DIANA is expected to reaching full operating capability by 2025. Canada agreed to serve as its North American host, putting a regional office in Halifax's hotbed of "entrepreneurial science and technology startups, universities and research centers, and Canada’s Atlantic Naval Fleet," according to Andy Fillmore, a Canadian lawmaker who serves as his nation’s link between its Parliament and the Minister of Innovation, Science and Industry.

The promise and risk of dual-use technologies

All of the emerging disruptive technologies, or EDTs, that NATO focuses on – such as AI, blockchain, nano- and neuro-technologies – are by definition dual-use so they can be added to the military's armaments but also sold commercially.

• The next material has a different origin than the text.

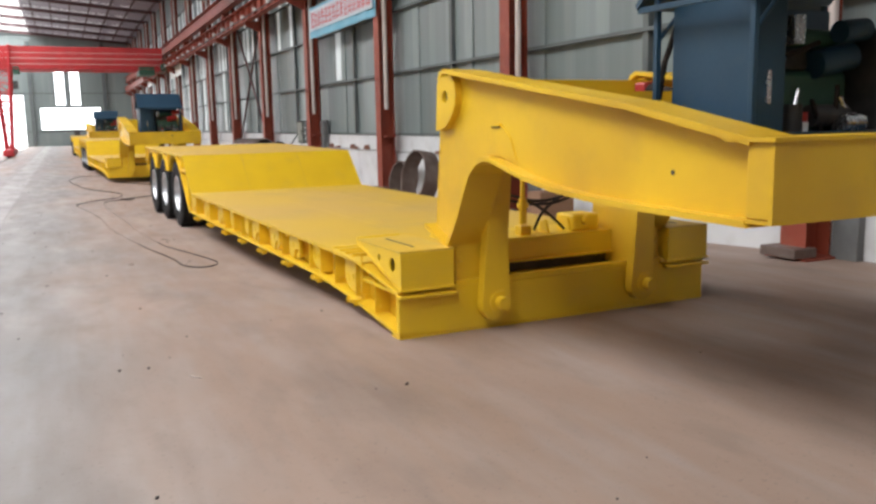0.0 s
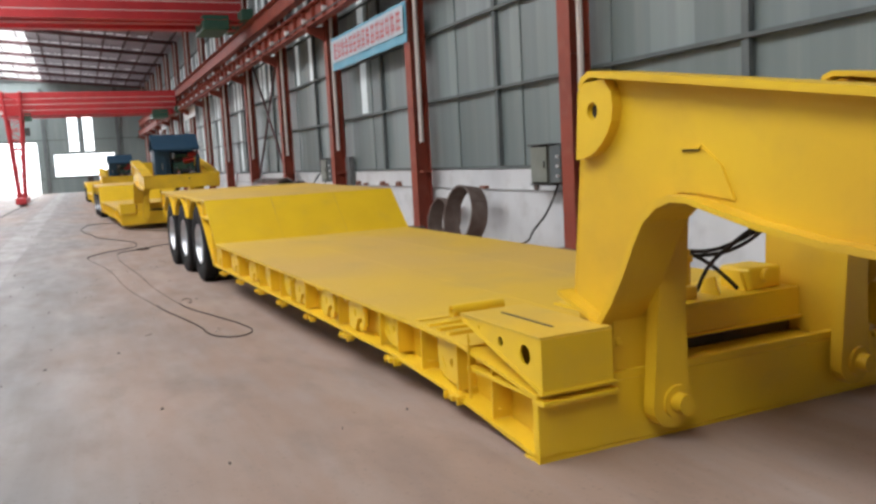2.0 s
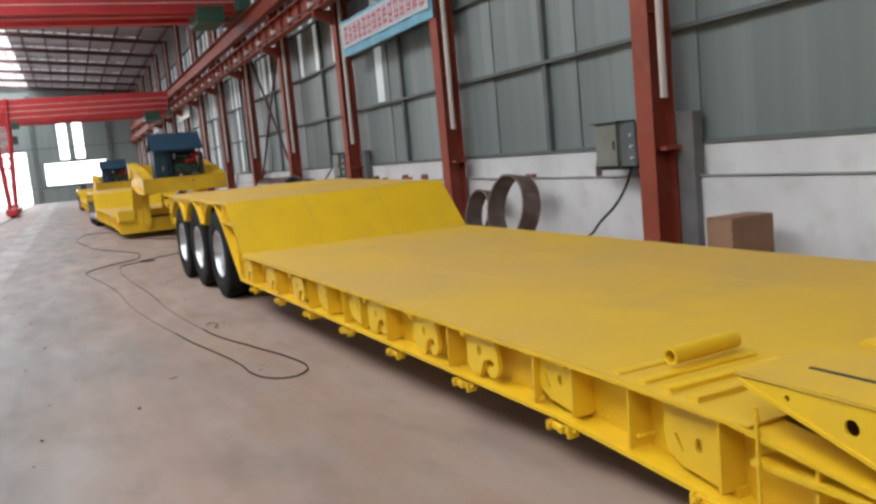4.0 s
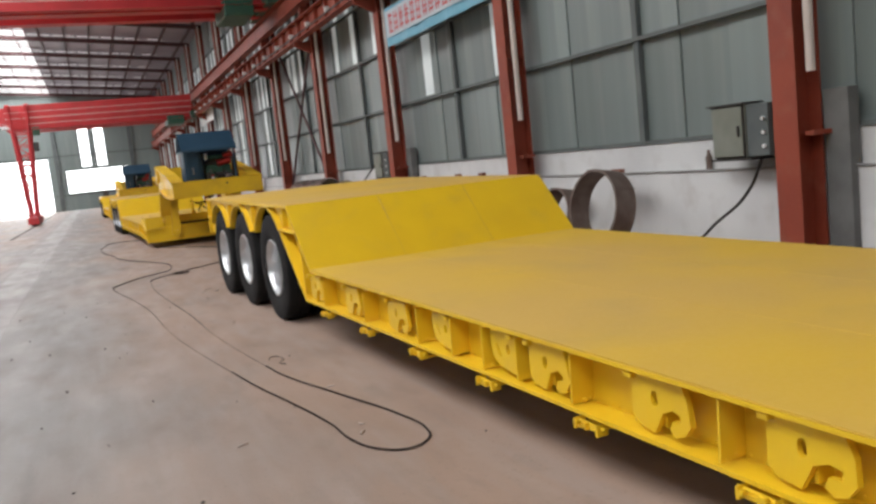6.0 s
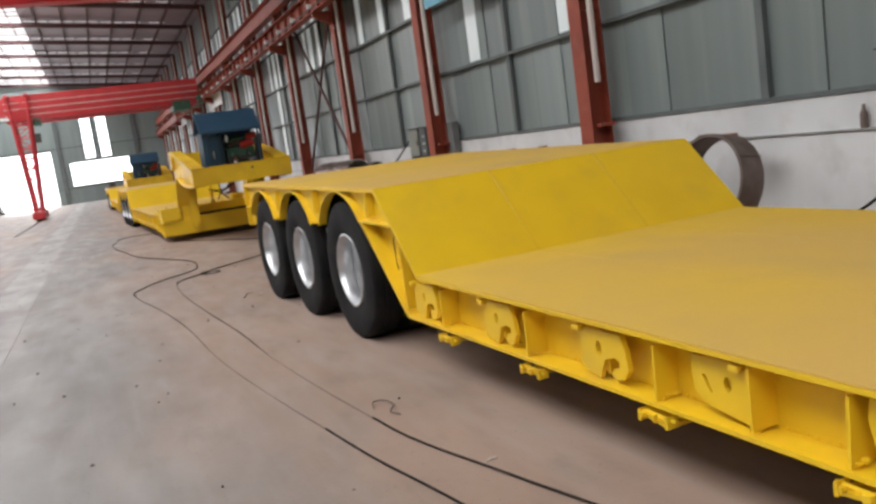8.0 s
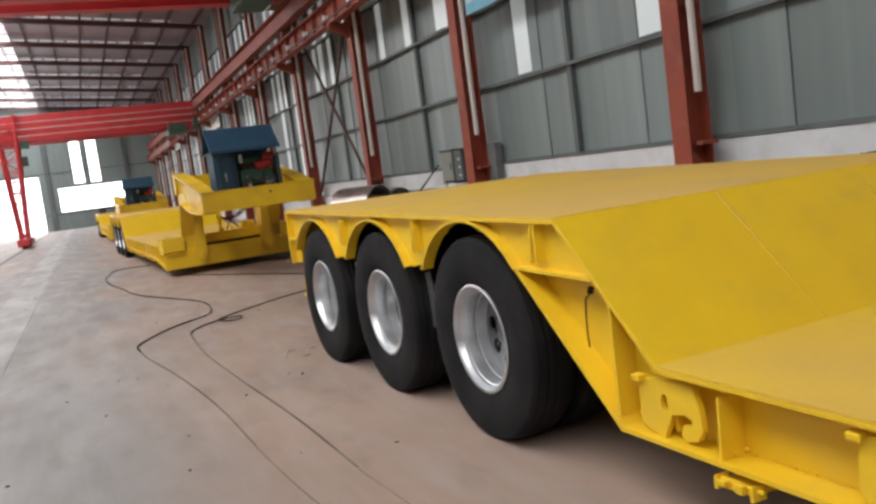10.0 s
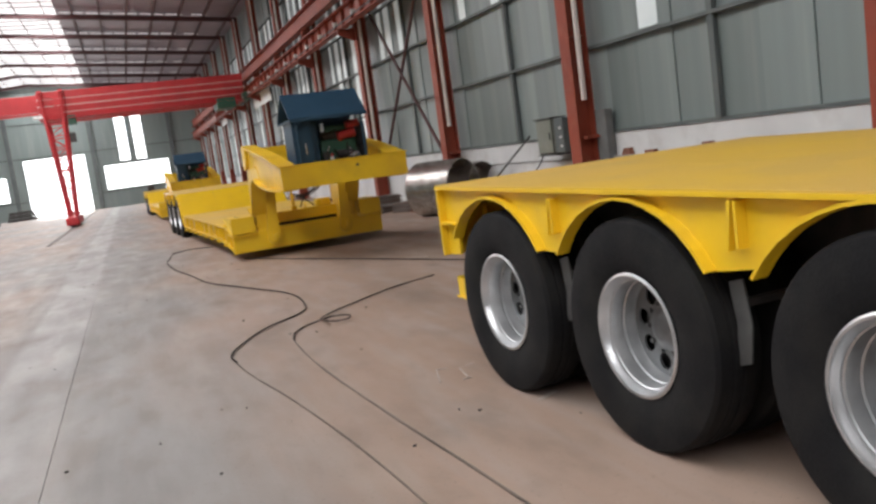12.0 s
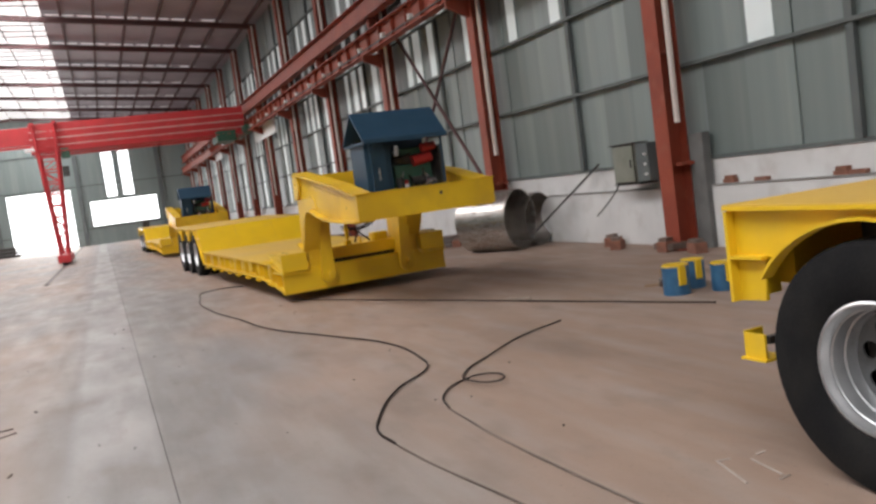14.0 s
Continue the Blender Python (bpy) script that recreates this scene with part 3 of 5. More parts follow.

Critical questions about ethics and a new era of rearmament in almost all fields of technology are becoming more acute, especially against the backdrop of increasing geopolitical tensions around the globe. Similarly, technical questions surrounding issues of industrial espionage, the seemingly boundless uses for AI, and protections for intellectual property factor into NATO's new innovation strategy.

"The risk is that this technology can be repurposed for harm. Or you can take two technologies that were developed for good and repurpose them. Like blockchain and cryptography: together you have ransomware," said the Geneva Center for Security Policy's Head of Global and Emerging Risks Jean-Marc Rickli, who also is an occasional policy advisor to NATO.

"EDTs, emerging disruptive technology, should be a major component of military policy planning," Rickli said in an interview. "The military are not in the driver’s seat, but are monitoring what is being developed and how EDTs can be used and what their effect on warfare are, and also how potential adversaries can leverage these technologies."

While DIANA's origins preceded Russia's expanded invasion of Ukraine, Rickli said, "what the war in Ukraine makes very visible is that the Russians are using legacy systems en masse, and the Ukrainians are also using legacy systems but are also finding ways to merge these with commercial systems like, for example, drones that are weaponized with small bombs and explosives."

Some nations, such as Switzerland, generally do not allow items to be sold that can be used for both purposes. But the monitoring process through export applications shows the risks.

In 2017, for example, Swiss government officials denied an export permit to a domestic manufacturer of valves for use in ventilation systems because of what it described as indications that the products would have supported the production of Pakistani nuclear weapons.

Switzerland’s State Secretariat for Economic Affairs based its decision on "information that these valves will not remain with the industrial plant declared on the final declaration of the end-of-life declaration, but will be passed on to a nuclear-relevant entity involved in the Pakistani nuclear weapons program."

The file to deny the export application cited two reasons under a Swiss law on dual-use goods. One was that the valves could be used to make nuclear weapons. The other was that the recipient of the valves intended to pass them on, apparently through the use of a decoy company or third-party country – which reflects a growing phenomomen involving the use of third parties, including non-government entities, to hide the real intent of dual-use technologies.

Rickli said "any serious military organization in the Western world" should be monitoring for EDTs. "What we see – and it’s not specific to NATO or to any specific nations – is that innovation in EDTs is coming from the private sector," he said. "It’s not only states that innovate in the field but also non-state actors, and also single individuals. So that has dramatically transformed the nature of international security."

John Heilprin contributed to this report from Geneva.